How to calculate the integral $$ \iint_{\mathbb{T}} K \, dA,$$ where $\mathbb{T}$ is the torus with $R$ being the distance from the center of the torus to the center of the tube and $r$ is the radius of the tube. $K$ is the Gaussian curvature of the torus, i.e. $$K=\frac{\cos \theta}{r(R+r \cos \theta)}.$$ I have used the same parametrization as on Wikipedia.
I got to the conclusion that $$dA=\sqrt{R^2+r^2+2rR \cos \theta}\, r \, d \theta \, d \phi$$ but then I get a very difficult integral which I can't solve.

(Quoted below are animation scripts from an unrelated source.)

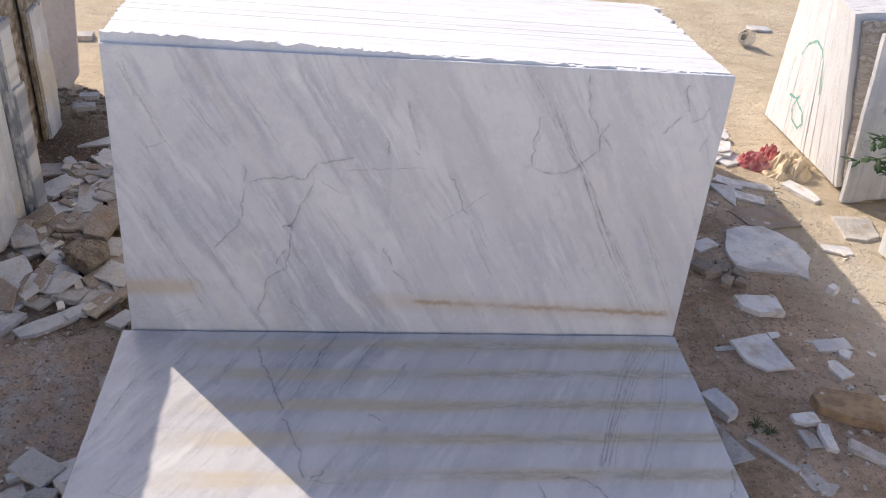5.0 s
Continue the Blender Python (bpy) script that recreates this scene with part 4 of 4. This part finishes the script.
# ---- sacks, cup, wrapper, plants, paint ----
def crumpled(name, x, y, L, Wd, h, mat, label, category, seed, rot=0):
    """A crumpled cloth or sack thrown down in folds, its rim on the ground."""
    off = Vector((seed * 3.1, seed * 1.7, seed * 5.3))
    n = 60
    verts, faces = [], []
    base = height((round(x / CELL), round(y / CELL)))
    for i in range(n + 1):
        for k in range(n + 1):
            a, b = 2 * i / n - 1, 2 * k / n - 1
            rim = 1.0 + 0.28 * noise.noise(Vector((math.atan2(b, a) * 1.6, 0.0, 0.0)) + off)
            px, py = a * math.sqrt(1 - b * b / 2) * rim, b * math.sqrt(1 - a * a / 2) * rim
            d = min(1.0, max(abs(a), abs(b)))
            p = Vector((px * 1.5 + 0.5 * noise.noise(Vector((px, py, 3.0)) + off), py * 1.5, 0.0)) + off
            fold = 0.62 * (1 - 2.6 * abs(noise.noise(p * 1.2))) + 0.38 * (1 - 2.6 * abs(noise.noise(p * 2.9))) - 0.22 * abs(noise.noise(p * 7.0))
            z = h * (1 - d ** 2.5) * (0.30 + 0.85 * max(-0.25, fold))
            sx, sy = 0.10 * noise.noise(p * 2.0 + Vector((9, 0, 0))), 0.10 * noise.noise(p * 2.0 + Vector((0, 9, 0)))
            verts.append(((px + sx) * L / 2, (py + sy) * Wd / 2, z + 0.004 * (1 - d)))
    for i in range(n):
        for k in range(n):
            q = i * (n + 1) + k
            faces.append((q, q + n + 1, q + n + 2, q + 1))
    ob = tagged(new(name, mesh_of(name, verts, faces, mat, True)), label, category, kind="thing")
    mod = ob.modifiers.new("thick", "SOLIDIFY")
    mod.thickness, mod.offset = 0.003, -1
    ob.matrix_world = Matrix.Translation((x, y, base - 0.002)) @ pose(0, 0, 0, 0, 0, rot)


crumpled("red_cloth", 3.44, 1.94, 0.24, 0.19, 0.085, RED_CLOTH, "crumpled red cloth rag lying on stone chips", "cloth", 3)
crumpled("red_cloth_scrap", 3.58, 2.04, 0.15, 0.15, 0.10, RED_CLOTH, "small crumpled red cloth rag by the stack", "cloth", 8)
crumpled("tan_sack", 3.62, 1.84, 0.38, 0.28, 0.125, TAN_SACK, "crumpled tan plastic sack against the stack", "sack", 5, 20)


def cup():
    """A clear plastic cup on its side with its mouth toward the sun side."""
    ob = thing("plastic_cup", "clear plastic cup lying on the sand", "cup", at=Matrix.Translation((4.42, 4.45, 0.075)) @ Euler((radians(78), 0, radians(-12))).to_matrix().to_4x4())
    n = 28
    rings = ((0.045, -0.065), (0.048, -0.063), (0.072, 0.065), (0.076, 0.067), (0.073, 0.069), (0.069, 0.065), (0.045, -0.059))
    verts = [(r0 * math.cos(2 * math.pi * k / n), r0 * math.sin(2 * math.pi * k / n), z) for r0, z in rings for k in range(n)]
    faces = [(a * n + k, a * n + (k + 1) % n, (a + 1) * n + (k + 1) % n, (a + 1) * n + k) for a in range(len(rings) - 1) for k in range(n)]
    faces += [tuple(reversed(range(n))), tuple(range((len(rings) - 1) * n, len(rings) * n))]
    under(new("cup_wall", mesh_of("cup_wall", verts, faces, CLEAR, True)), ob)
    bm = bmesh.new()
    bmesh.ops.create_cone(bm, cap_ends=True, segments=20, radius1=0.03, radius2=0.024, depth=0.02)
    bmesh.ops.translate(bm, vec=(0, 0, -0.048), verts=bm.verts)
    part("residue", bm, SHARD_DIRTY, ob, "grey dried residue")


cup()


def wrapper(x, y, rot, mat, label, L, Wd):
    r = random.Random(int(x * 100))
    verts, faces = [], []
    for i in range(9):
        for k in range(4):
            verts.append(((i / 8 - 0.5) * L, (k / 3 - 0.5) * Wd, 0.006 + r.uniform(0, 0.012)))
    for i in range(8):
        for k in range(3):
            a = i * 4 + k
            faces.append((a, a + 4, a + 5, a + 1))
    ob = tagged(new("wrapper", mesh_of("wrapper", verts, faces, mat)), label, "wrapper", kind="thing")
    mod = ob.modifiers.new("thick", "SOLIDIFY")
    mod.thickness = 0.002
    ob.matrix_world = Matrix.Translation((x, y, height((round(x / CELL), round(y / CELL))) + 0.002)) @ pose(0, 0, 0, 0, 0, rot)


wrapper(2.955, -1.125, 25, RED_FOIL, "crumpled red snack wrapper on the earth", 0.045, 0.02)
wrapper(2.985, -1.10, 25, BLUE_FOIL, "crumpled blue snack wrapper on the earth", 0.025, 0.018)
wrapper(2.80, -1.30, 155, BLUE_FOIL, "crumpled dark blue plastic strip in the rubble", 0.07, 0.014)


def tube(points, r0, r1, sides=6):
    verts, faces = [], []
    for i, p in enumerate(points):
        p = Vector(p)
        d = (Vector(points[min(i + 1, len(points) - 1)]) - Vector(points[max(i - 1, 0)])).normalized()
        a = d.orthogonal().normalized()
        b = d.cross(a)
        w = r0 + (r1 - r0) * i / (len(points) - 1)
        for k in range(sides):
            t = 2 * math.pi * k / sides
            verts.append(p + a * w * math.cos(t) + b * w * math.sin(t))
    for i in range(len(points) - 1):
        for k in range(sides):
            faces.append((i * sides + k, i * sides + (k + 1) % sides, (i + 1) * sides + (k + 1) % sides, (i + 1) * sides + k))
    return verts, faces


def plant():
    """A leafy shoot growing between the stained slab and the long stack."""
    r = random.Random(91)
    ob = thing("green_plant", "small green plant with notched leaves between the slabs", "plant", at=Matrix.Translation((3.93, 1.20, 0)))
    for k, (ex, ey, ez) in enumerate(((-0.34, -0.02, 0.38), (-0.24, 0.05, 0.47), (-0.12, -0.05, 0.48), (-0.06, -0.04, 0.40), (-0.19, -0.06, 0.42))):
        pts = []
        for i in range(8):
            f = i / 7
            pts.append((ex * f ** 1.2, ey * f, 0.02 + (ez + 0.06) * math.sin(f * 1.75) - 0.05 * f * f))
        v, f2 = tube(pts, 0.005, 0.002, 5)
        under(new("stem", mesh_of("stem", v, f2, LEAF)), ob)
        for i in range(3, 8):
            for side in (-1, 1):
                for n in range(2):
                    base = Vector(pts[i]) + Vector((r.uniform(-0.01, 0.01), 0, r.uniform(-0.01, 0.01)))
                    L, w = r.uniform(0.06, 0.11), r.uniform(0.012, 0.020)
                    d = Vector((r.uniform(-0.9, 0.1), side * r.uniform(0.3, 1.0), r.uniform(-0.9, 0.15))).normalized()
                    s = d.cross(Vector((0, 0, 1))).normalized()
                    up = s.cross(d) * 0.006
                    vs = [base, base + d * L * 0.3 + s * w, base + d * L * 0.4 + s * w * 0.5, base + d * L * 0.65 + s * w * 0.9, base + d * L,
                          base + d * L * 0.65 - s * w * 0.9, base + d * L * 0.4 - s * w * 0.5, base + d * L * 0.3 - s * w, base + d * L * 0.4 + up]
                    fs = [(j, (j + 1) % 8, 8) for j in range(8)]
                    under(new("leaf", mesh_of("leaf", vs, fs, LEAF)), ob)


plant()


def weed(x, y, size, seed, mat=WEED):
    r = random.Random(seed)
    verts, faces = [], []
    for i in range(34):
        a, l = r.uniform(0, 6.3), size * r.uniform(0.4, 1.0)
        d = Vector((math.cos(a), math.sin(a), r.uniform(0.2, 1.1))).normalized()
        s = Vector((-math.sin(a), math.cos(a), 0)) * 0.0022
        n = len(verts)
        verts += [s * -1, s, d * l * 0.6 + s * 0.8, d * l * 0.6 - s * 0.8, d * l - Vector((0, 0, l * 0.2))]
        faces += [(n, n + 1, n + 2, n + 3), (n + 3, n + 2, n + 4)]
    ob = tagged(new("weed", mesh_of("weed", verts, faces, mat)), "small dry green weed tuft in the earth", "weed", kind="thing")
    ob.location = (x, y, ground_z(x, y) - 0.002)


weed(2.42, -0.42, 0.06, 1)
weed(2.46, -0.46, 0.05, 2)
weed(3.42, -0.92, 0.07, 3, TWIG)
weed(3.30, -0.05, 0.06, 4, TWIG)
weed(3.38, -0.50, 0.07, 5, TWIG)


def twigs():
    """Dry stalks strewn on the ground."""
    r = random.Random(123)
    spots = [(3.38, 1.52, 7, 0.10), (2.48, -0.30, 4, 0.10), (3.20, -0.55, 5, 0.12), (3.45, 0.35, 4, 0.1), (3.0, -0.8, 4, 0.1)]
    for x, y, n, spread in spots:
        for i in range(n):
            a, l = r.uniform(-0.9, 0.9), r.uniform(0.04, 0.11)
            px, py = x + r.uniform(-spread, spread), y + r.uniform(-spread, spread)
            pts = []
            for k in range(4):
                f = k / 3
                qx, qy = px + math.cos(a) * l * f, py + math.sin(a) * l * f + r.uniform(-0.006, 0.006)
                pts.append((qx, qy, height((round(qx / CELL), round(qy / CELL))) + 0.003))
            v, f2 = tube(pts, 0.0018, 0.0009, 5)
            tagged(new("dry_stalk", mesh_of("dry_stalk", v, f2, TWIG)), "thin dry stalk lying on the earth", "twig", "dry stalks", "thing")


twigs()


def paint_marks():
    """Green paint strokes across the slab ends."""
    strokes = [((2.567, 0.533), (2.51, 0.63), (2.378, 0.689), (2.255, 0.669), (2.189, 0.614), (2.147, 0.503), (2.11, 0.415)),
               ((2.529, 0.267), (2.393, 0.279), (2.427, 0.213), (2.371, 0.143), (2.261, 0.125), (2.213, 0.175), (2.259, 0.233), (2.405, 0.274), (2.365, 0.318)),
               ((2.651, 0.508), (2.628, 0.376), (2.583, 0.254))]
    r = random.Random(9)
    for i, s in enumerate(strokes):
        v, f = ribbon(s, (0.026, 0.024, 0.010)[i], r, 0.0, 0.003)
        laid = []
        for y, _, z in v:
            k = (y - 0.25 * z - 1.6) / 1.132
            laid.append((3.814 + 0.05 * k + z * math.sin(radians(-6 + 14 * k)), y, z))
        tagged(new("paint_mark", mesh_of("paint_mark", laid, f, PAINT)), "green hand-painted loop on the slab ends", "paint mark", "green paint marks", "structure")


paint_marks()
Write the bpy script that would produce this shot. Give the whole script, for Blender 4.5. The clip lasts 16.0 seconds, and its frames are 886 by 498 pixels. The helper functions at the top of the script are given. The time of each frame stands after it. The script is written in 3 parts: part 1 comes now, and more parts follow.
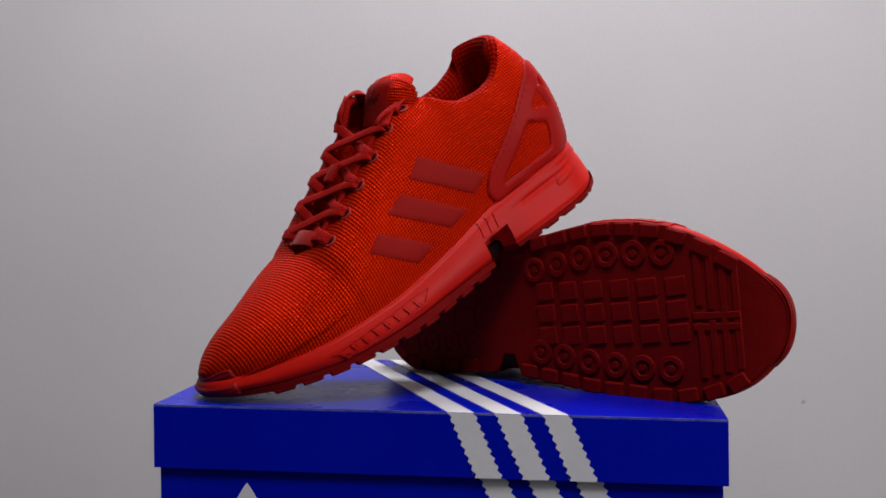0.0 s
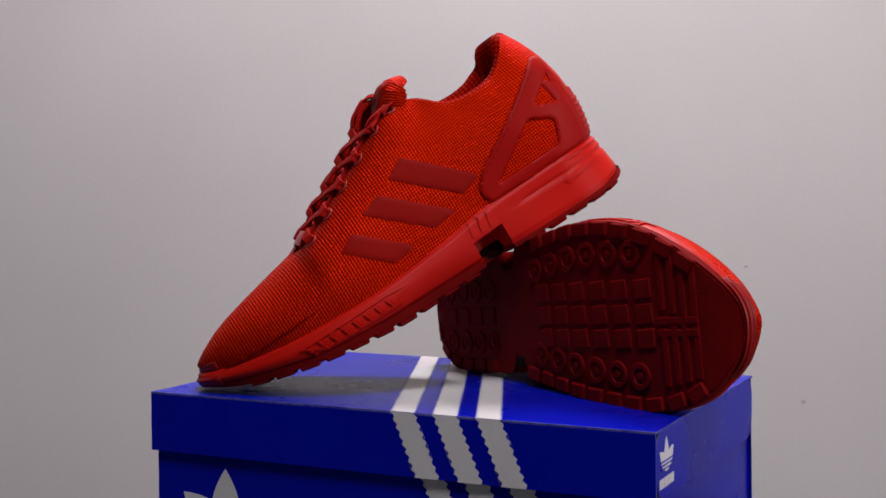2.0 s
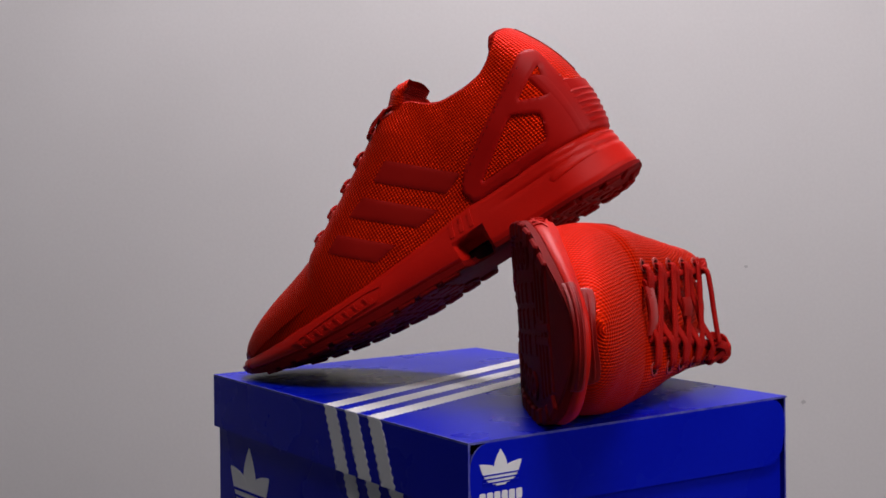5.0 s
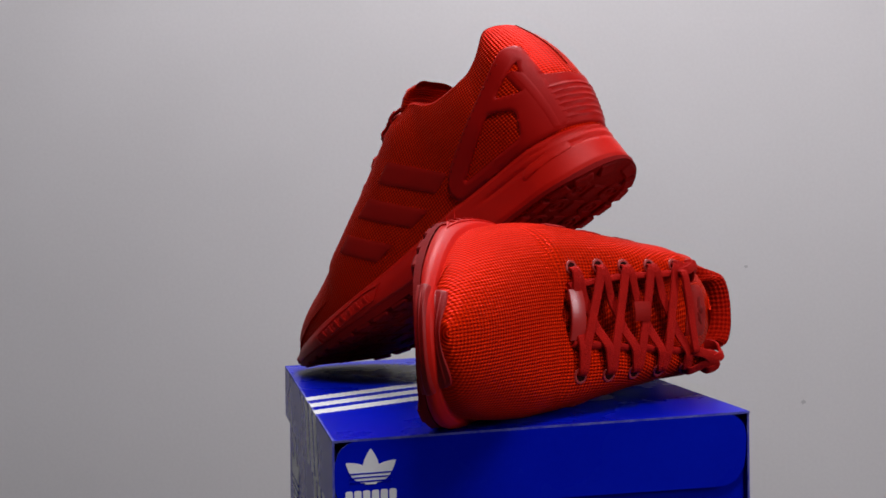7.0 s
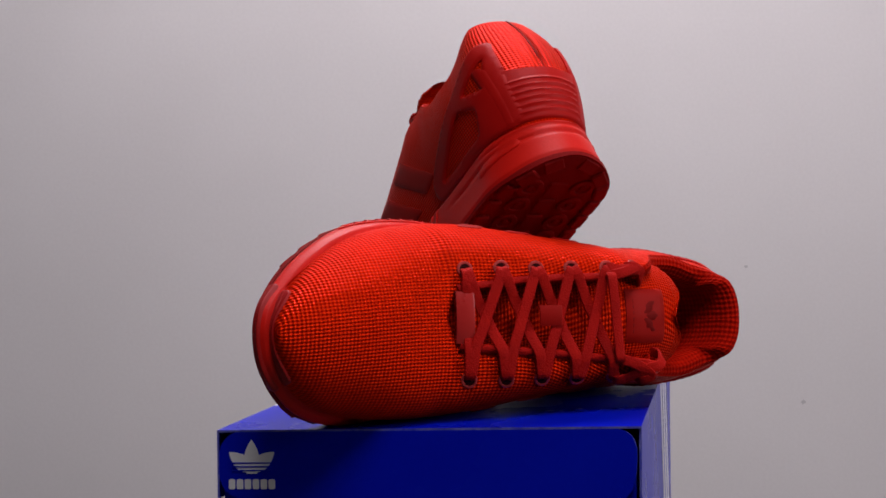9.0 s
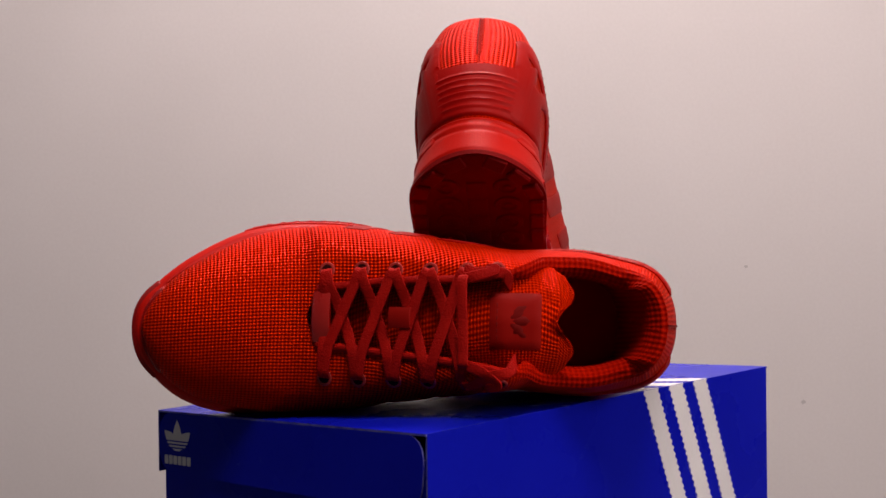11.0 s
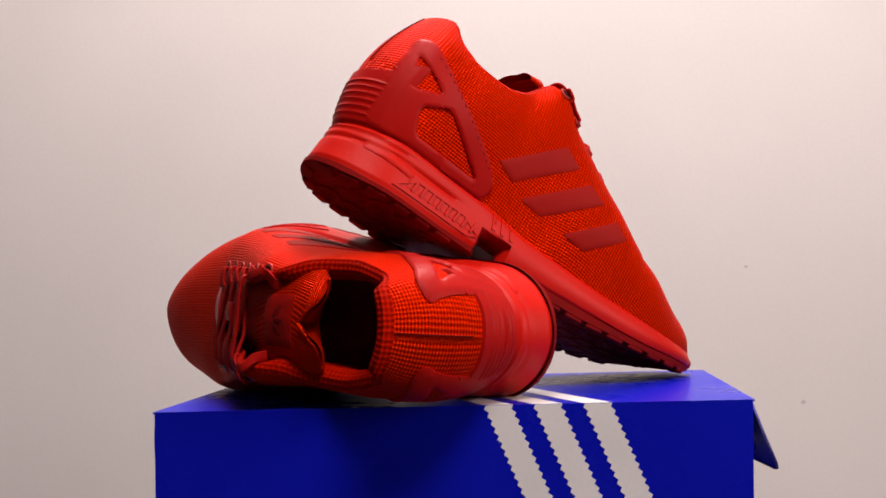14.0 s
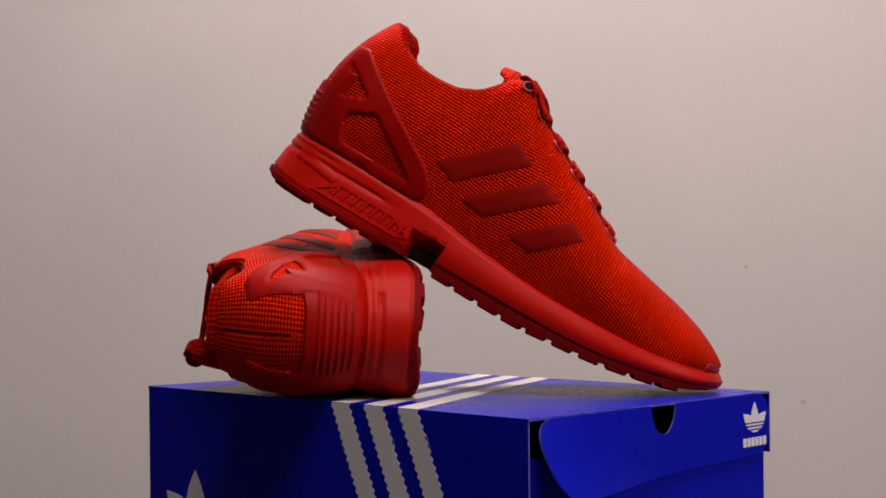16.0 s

How to do this in a better way?
Think of it as a $r$-$\theta$ region in $R^2$ equipped with a new metric, which gives it a curvature. In fact, you have already calculated the area element in this new metric, which is you $dA$. Oh! We are thinking of the polar coordinates $(r,\theta)$ as a local coordinate on the torus, which covers whole of it. Thus, integrating $K$, a function, over your manifold in this coordinate, is done by pulling back (or pushing forward?!) everything to the local coordinate and then calculating there. So,
$$\iint_{\mathbb{T}} K \, dA, = \iint_{r\theta \ region \ that \ gives \ torus} \frac{\cos \theta}{r(R+r \cos \theta)} \sqrt{R^2+r^2+2rR \cos \theta}\, r \, d \theta \, dr.$$
In fact, you want to show that this is zero.
If finding the region is hopeless, try $\theta$-$\phi$ coordinates, which wraps the square of sides $2\pi$ onto the torus. But then you need to find $dA$ anew. And also $K$ in this coordinate. But all of these are doable.
Warning: No relation between $r$, $\theta$, and $\phi$. They do not come from spherical coordinates in $R^3$.